------ DATASET EXTRACT ------

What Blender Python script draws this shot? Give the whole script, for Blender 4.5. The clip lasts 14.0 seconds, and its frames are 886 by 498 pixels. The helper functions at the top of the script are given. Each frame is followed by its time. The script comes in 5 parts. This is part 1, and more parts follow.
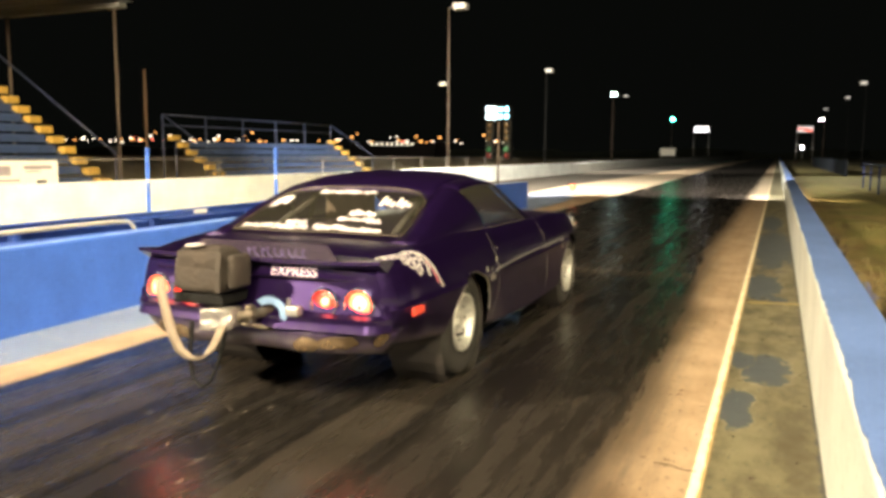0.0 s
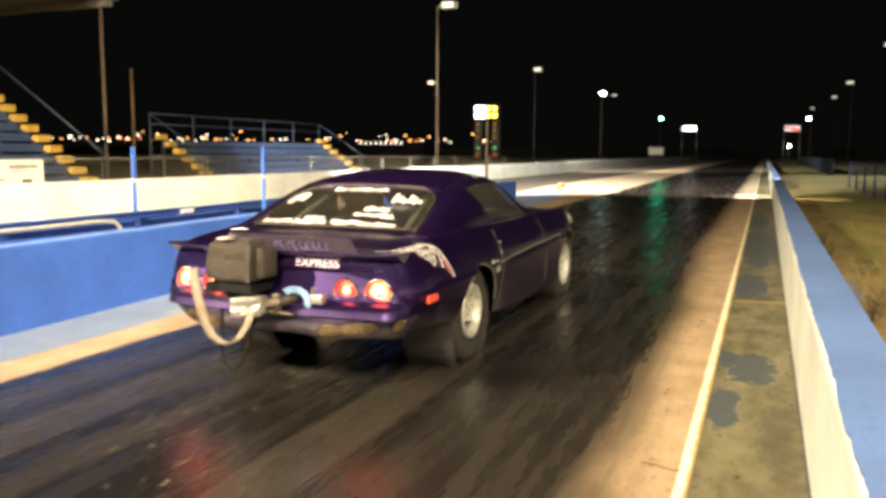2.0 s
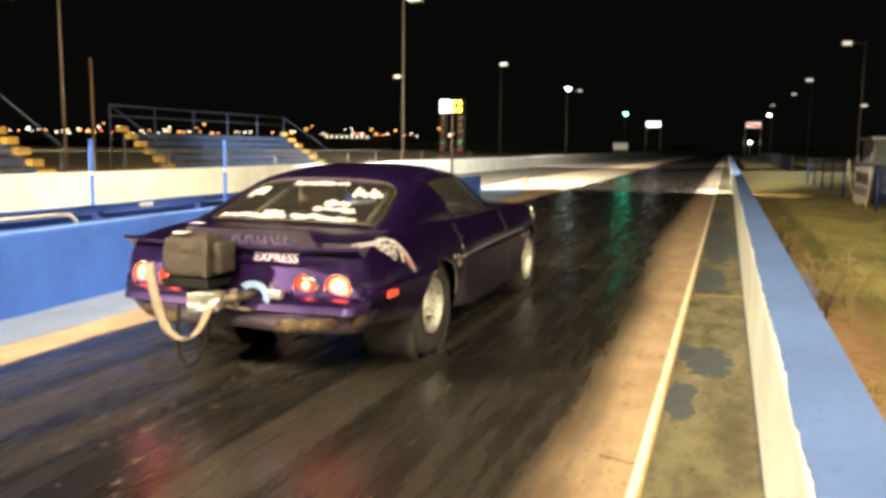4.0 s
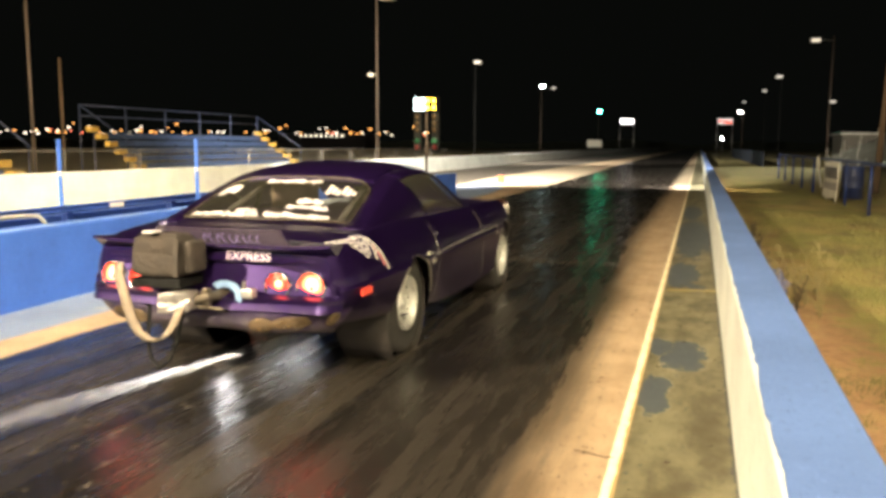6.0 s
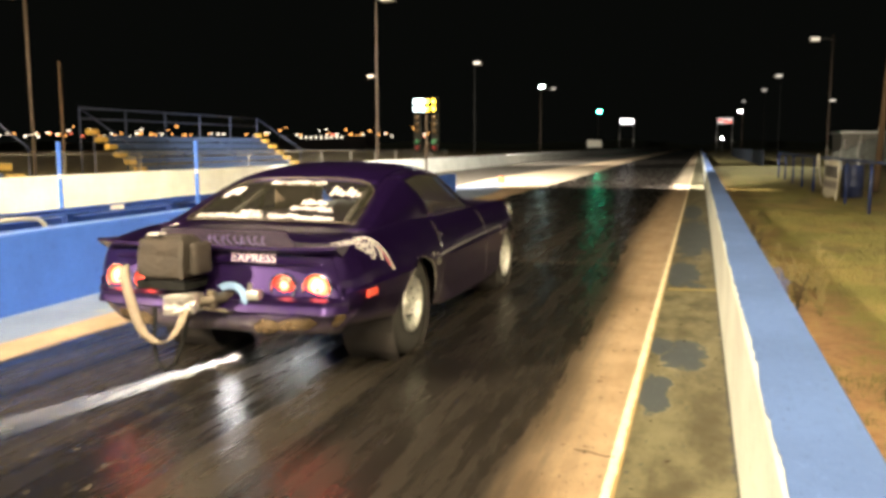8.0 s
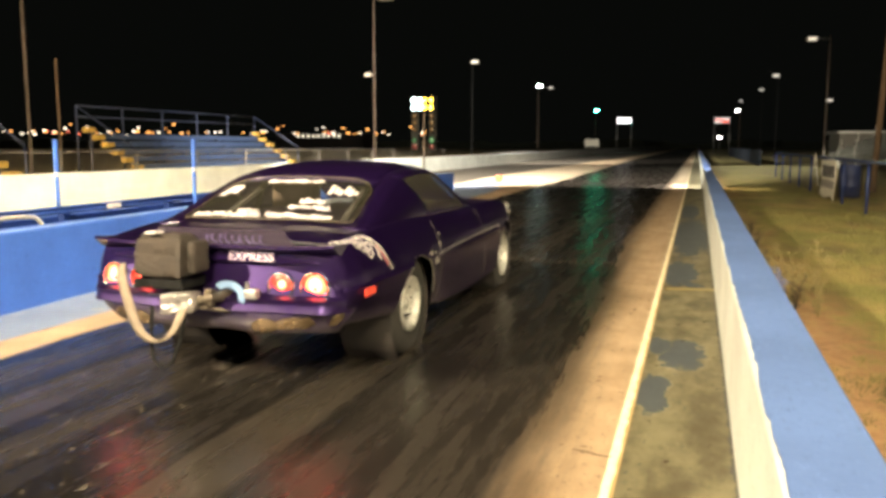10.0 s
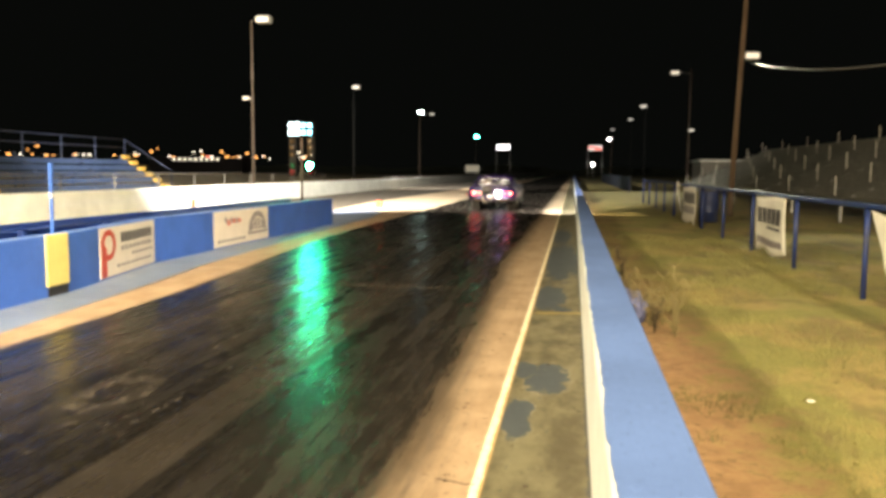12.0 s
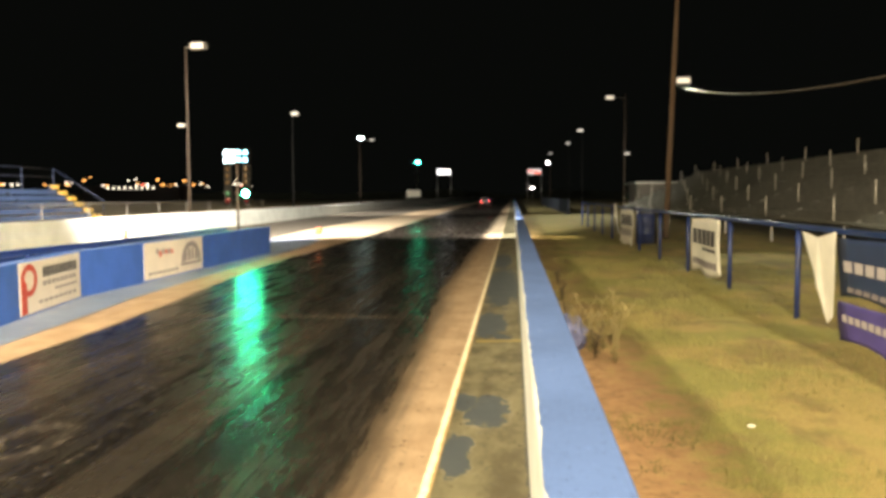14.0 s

------

**SET TASK:** Reproduce the full listing faithfully, but do not carry over any pictures.

**COMPLETE OUTPUT:**
What Blender Python script draws this shot? Give the whole script, for Blender 4.5. The clip lasts 14.0 seconds, and its frames are 886 by 498 pixels. The helper functions at the top of the script are given. Each frame is followed by its time. The script comes in 5 parts. This is part 1, and more parts follow.
0.0 s
2.0 s
4.0 s
6.0 s
8.0 s
10.0 s
12.0 s
14.0 s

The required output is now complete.